Her CSU critics argue she is falling behind the zeitgeist. “In Europe and the world,” Bavarian regional Premier Markus Söder said last month, “the time of orderly multilateralism is being superseded somewhat by individual countries that can make decisions too.” German authorities “should think also of the indigenous population and not always just of Europe as a whole,” he said.

The CSU fears losing its ruling majority in Bavarian regional elections in October, thanks partly to the rise of the far-right Alternative for Germany, which has garnered votes from Germans angry about Ms. Merkel’s decision in 2015 to take in nearly a million Syrian refugees. 
That decision continues to define Ms. Merkel in the eyes of many in Germany and Europe, even though Ms. Merkel has repeatedly tightened Germany’s immigration policies since 2016.

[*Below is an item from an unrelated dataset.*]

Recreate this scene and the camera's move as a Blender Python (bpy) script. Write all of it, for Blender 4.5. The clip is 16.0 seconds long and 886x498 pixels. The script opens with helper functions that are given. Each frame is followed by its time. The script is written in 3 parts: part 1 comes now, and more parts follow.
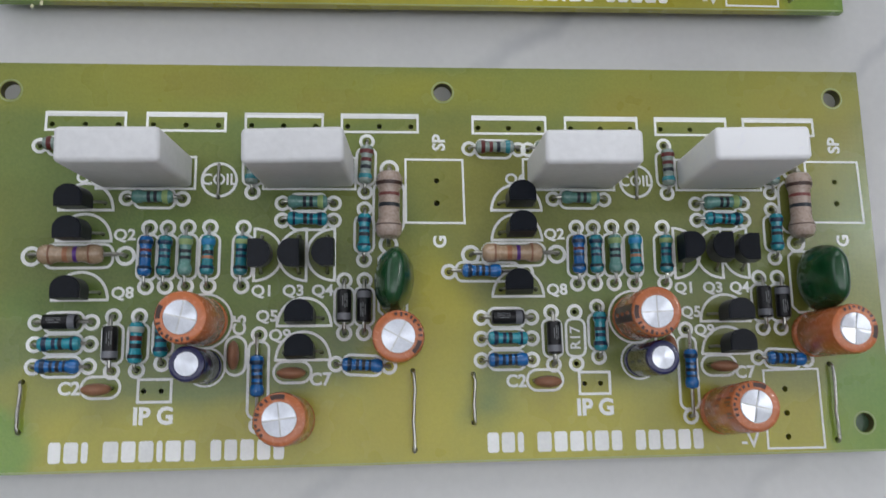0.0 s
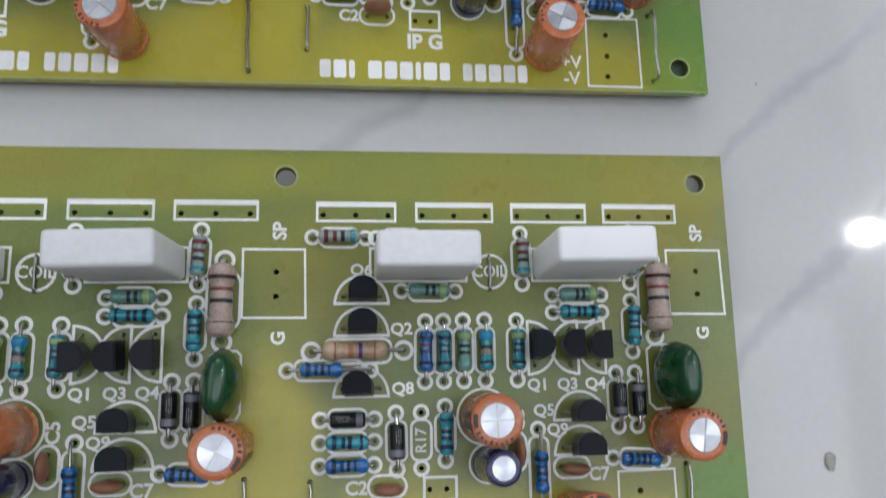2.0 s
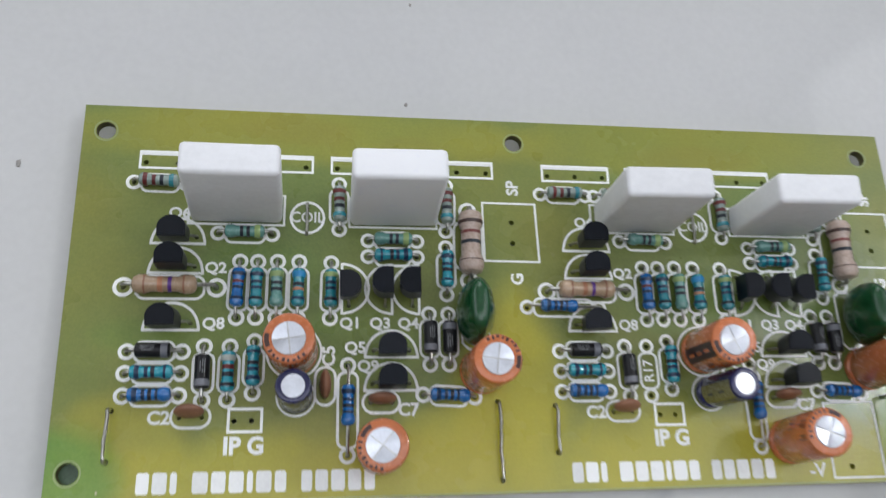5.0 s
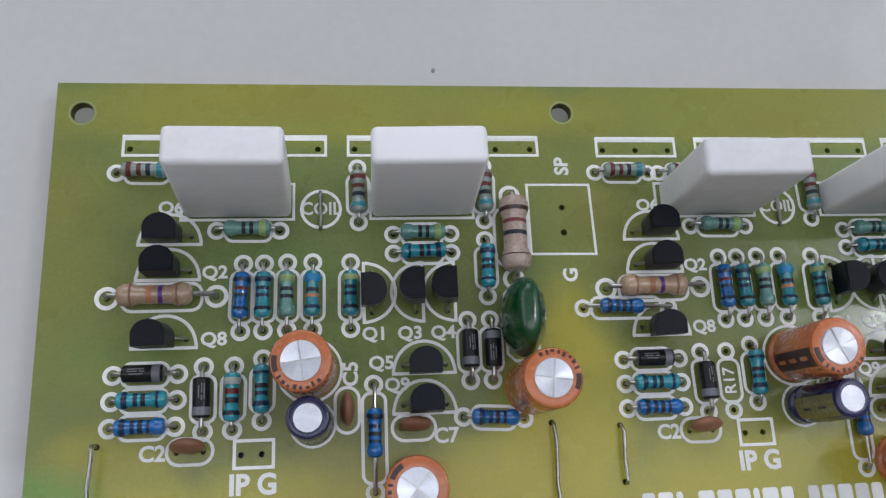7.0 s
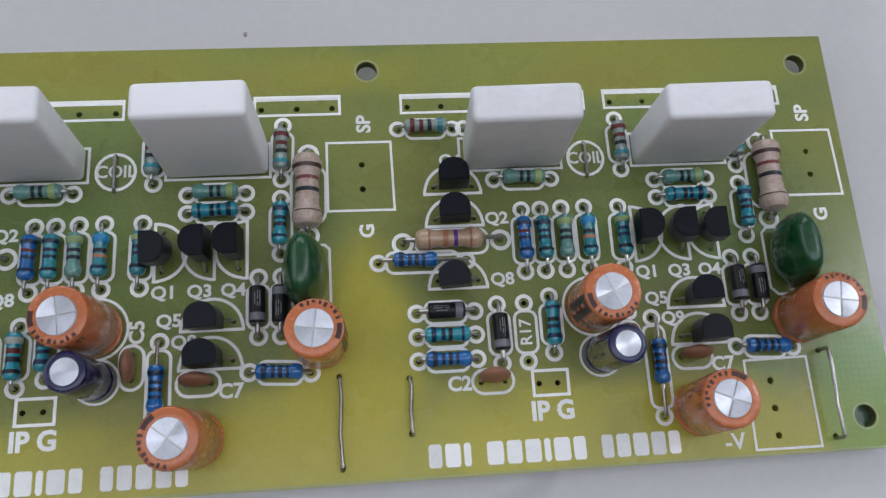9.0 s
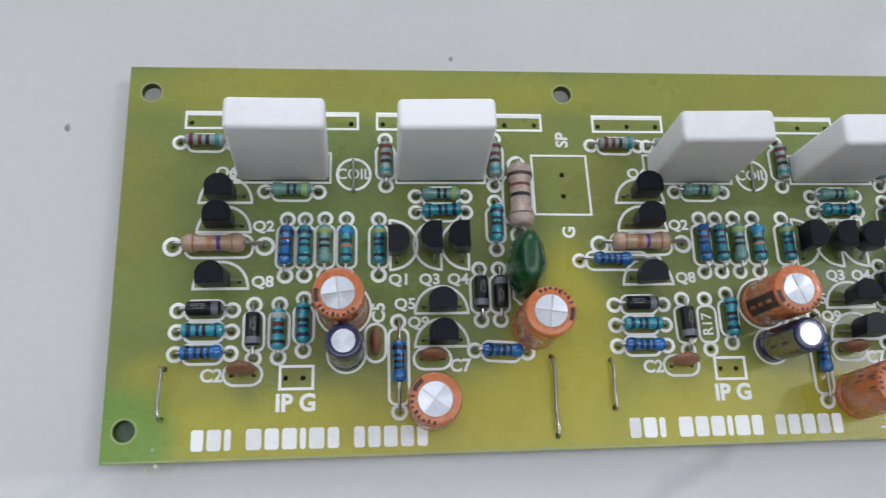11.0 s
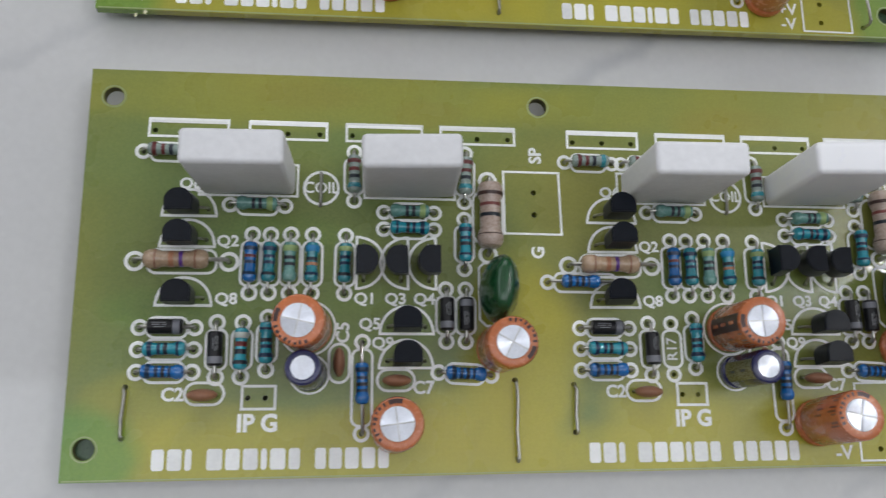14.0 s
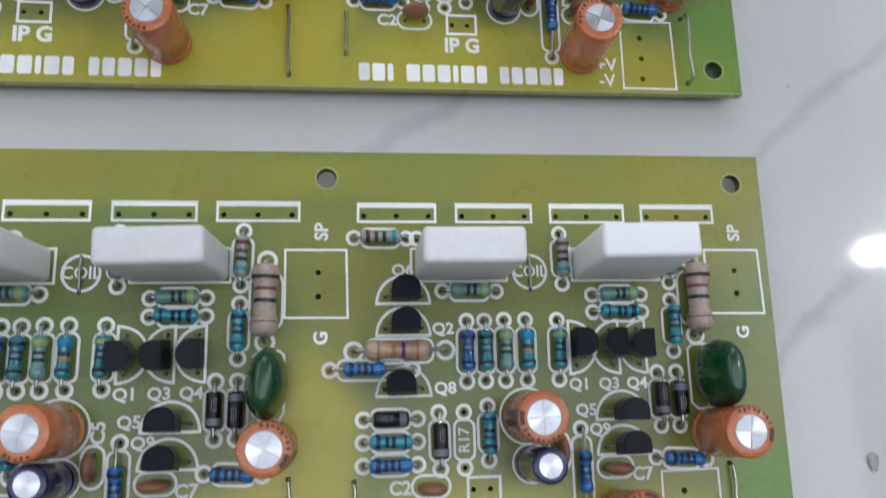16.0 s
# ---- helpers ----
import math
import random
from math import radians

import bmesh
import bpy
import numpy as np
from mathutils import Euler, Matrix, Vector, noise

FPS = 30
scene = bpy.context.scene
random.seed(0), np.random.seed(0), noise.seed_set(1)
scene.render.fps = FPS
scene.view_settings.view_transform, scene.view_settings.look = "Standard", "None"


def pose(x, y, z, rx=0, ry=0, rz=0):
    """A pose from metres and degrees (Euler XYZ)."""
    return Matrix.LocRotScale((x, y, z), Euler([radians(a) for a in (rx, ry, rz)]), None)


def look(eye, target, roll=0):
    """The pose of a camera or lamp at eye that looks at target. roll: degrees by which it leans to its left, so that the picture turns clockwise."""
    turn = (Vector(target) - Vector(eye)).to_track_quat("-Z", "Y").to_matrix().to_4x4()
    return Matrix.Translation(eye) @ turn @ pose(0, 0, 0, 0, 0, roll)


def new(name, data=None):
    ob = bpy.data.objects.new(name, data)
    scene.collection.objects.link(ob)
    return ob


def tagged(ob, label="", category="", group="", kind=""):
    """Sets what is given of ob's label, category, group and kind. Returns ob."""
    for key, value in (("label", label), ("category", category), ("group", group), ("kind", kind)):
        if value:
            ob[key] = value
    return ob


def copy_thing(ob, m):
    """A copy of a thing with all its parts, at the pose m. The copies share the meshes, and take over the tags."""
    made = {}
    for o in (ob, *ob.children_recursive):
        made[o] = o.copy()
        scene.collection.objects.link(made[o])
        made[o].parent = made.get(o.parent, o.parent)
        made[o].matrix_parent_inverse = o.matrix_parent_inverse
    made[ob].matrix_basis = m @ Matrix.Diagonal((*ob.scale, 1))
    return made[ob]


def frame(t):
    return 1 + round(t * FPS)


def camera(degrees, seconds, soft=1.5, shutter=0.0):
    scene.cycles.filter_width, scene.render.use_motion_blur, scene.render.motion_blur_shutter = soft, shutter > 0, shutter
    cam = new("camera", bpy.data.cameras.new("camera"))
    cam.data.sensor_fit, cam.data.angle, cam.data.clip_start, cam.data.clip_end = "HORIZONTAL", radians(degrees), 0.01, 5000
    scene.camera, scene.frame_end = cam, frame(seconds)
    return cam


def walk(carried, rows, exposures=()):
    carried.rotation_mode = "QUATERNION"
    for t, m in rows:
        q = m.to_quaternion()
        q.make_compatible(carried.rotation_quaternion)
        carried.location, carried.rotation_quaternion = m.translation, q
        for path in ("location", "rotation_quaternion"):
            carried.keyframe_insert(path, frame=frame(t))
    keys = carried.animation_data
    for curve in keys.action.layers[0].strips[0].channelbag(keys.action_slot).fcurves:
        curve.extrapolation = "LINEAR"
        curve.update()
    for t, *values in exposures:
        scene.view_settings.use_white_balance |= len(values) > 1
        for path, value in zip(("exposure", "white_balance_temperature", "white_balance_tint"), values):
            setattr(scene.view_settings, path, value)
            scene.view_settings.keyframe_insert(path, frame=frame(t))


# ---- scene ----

The chancellor’s bruising argument and last-minute compromise with the CSU concerned policy measures that would in practice affect only a small subset of migrants. But the details mattered less than what Ms. Merkel symbolizes to her critics: a Germany that can’t control its borders.

The CSU’s quest to show the public that asylum seekers can be refused entry to the country has created an awkward tactical alliance around Europe: between establishment conservatives who want a migration crackdown, and some of the nativist insurgents who want to destroy them. Hostility to Ms. Merkel binds them together, as well as a sense that the chancellor’s authority is waning.

Mr. Salvini openly encouraged the CSU to challenge Ms. Merkel and push for unilateral border controls, even as he rejected taking back any migrants refused entry to Germany.

At a raucous rally on Sunday of his League party, Mr. Salvini launched his manifesto for the year ahead, vowing to build a pan-European alliance of nationalist movements, “a league of leagues,” to sweep away Europe’s old political elites.

“They accuse us of xenophobia, but the Italy that we will govern for the next 30 years…has no fear of anyone,” Mr. Salvini told the sea of flags.